# Set task:
Separate out the lines that hold "with".

# Supplied material:
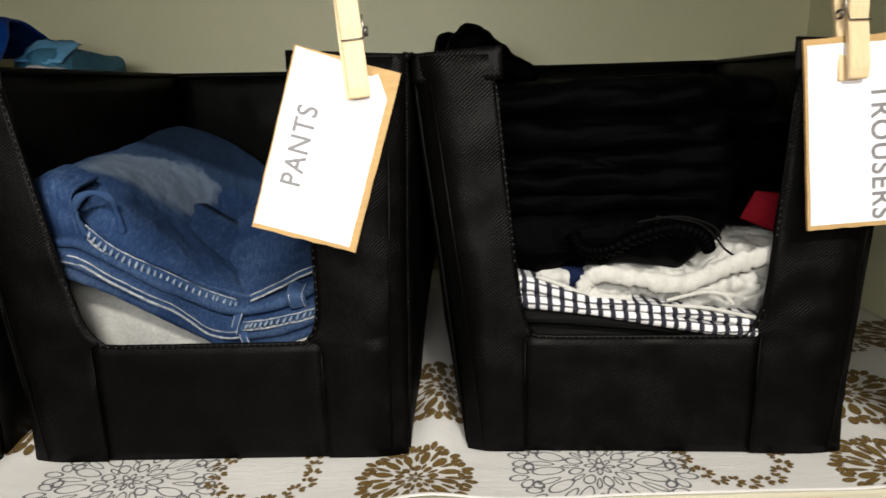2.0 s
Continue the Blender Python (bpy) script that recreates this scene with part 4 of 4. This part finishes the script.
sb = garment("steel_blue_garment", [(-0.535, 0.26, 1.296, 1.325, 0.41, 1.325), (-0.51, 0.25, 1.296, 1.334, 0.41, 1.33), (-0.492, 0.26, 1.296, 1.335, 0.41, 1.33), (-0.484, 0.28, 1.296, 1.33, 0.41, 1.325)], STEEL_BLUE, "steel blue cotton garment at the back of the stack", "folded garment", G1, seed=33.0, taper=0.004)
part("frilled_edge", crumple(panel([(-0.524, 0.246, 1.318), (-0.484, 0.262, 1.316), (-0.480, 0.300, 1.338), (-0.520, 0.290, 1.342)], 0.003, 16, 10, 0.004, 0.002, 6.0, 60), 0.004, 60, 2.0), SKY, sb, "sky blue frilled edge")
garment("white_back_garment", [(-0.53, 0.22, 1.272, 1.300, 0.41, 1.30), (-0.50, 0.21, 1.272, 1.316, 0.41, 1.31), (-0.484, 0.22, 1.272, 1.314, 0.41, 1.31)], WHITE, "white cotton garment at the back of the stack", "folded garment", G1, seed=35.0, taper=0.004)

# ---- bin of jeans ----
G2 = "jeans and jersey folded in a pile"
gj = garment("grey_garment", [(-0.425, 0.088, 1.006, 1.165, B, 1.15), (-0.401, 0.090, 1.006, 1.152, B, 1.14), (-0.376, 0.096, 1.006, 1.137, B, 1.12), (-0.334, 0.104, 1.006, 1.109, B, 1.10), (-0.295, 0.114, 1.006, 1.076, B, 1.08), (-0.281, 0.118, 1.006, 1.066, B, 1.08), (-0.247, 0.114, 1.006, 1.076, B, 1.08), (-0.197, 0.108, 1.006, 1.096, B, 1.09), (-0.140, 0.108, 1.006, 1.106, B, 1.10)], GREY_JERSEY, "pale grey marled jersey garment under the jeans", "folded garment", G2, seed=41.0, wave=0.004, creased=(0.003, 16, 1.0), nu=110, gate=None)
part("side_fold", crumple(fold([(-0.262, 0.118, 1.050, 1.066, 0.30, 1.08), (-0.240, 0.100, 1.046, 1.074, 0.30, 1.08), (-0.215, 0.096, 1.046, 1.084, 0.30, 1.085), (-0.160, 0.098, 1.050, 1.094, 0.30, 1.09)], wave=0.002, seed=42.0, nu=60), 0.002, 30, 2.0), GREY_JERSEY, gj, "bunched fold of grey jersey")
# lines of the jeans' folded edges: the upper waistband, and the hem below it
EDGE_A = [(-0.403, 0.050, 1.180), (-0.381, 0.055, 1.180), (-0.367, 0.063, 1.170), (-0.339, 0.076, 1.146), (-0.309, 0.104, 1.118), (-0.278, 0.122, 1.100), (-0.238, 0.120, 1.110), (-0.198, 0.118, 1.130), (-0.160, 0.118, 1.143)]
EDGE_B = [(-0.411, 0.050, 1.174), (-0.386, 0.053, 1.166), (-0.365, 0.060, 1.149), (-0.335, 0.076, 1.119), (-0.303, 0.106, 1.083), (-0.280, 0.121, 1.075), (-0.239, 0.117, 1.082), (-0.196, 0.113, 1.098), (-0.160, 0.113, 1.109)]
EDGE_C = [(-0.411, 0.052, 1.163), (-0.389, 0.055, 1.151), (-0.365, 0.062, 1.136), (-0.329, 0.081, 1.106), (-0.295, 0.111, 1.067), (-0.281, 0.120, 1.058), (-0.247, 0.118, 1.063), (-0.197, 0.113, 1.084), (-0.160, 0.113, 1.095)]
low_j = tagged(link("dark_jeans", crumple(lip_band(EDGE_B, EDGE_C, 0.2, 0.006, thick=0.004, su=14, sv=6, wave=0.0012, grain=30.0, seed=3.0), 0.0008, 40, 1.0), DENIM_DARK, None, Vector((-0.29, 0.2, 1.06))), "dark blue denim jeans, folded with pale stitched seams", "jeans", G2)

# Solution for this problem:
Continue the Blender Python (bpy) script that recreates this scene with part 4 of 4. This part finishes the script.
low_j = tagged(link("dark_jeans", crumple(lip_band(EDGE_B, EDGE_C, 0.2, 0.006, thick=0.004, su=14, sv=6, wave=0.0012, grain=30.0, seed=3.0), 0.0008, 40, 1.0), DENIM_DARK, None, Vector((-0.29, 0.2, 1.06))), "dark blue denim jeans, folded with pale stitched seams", "jeans", G2)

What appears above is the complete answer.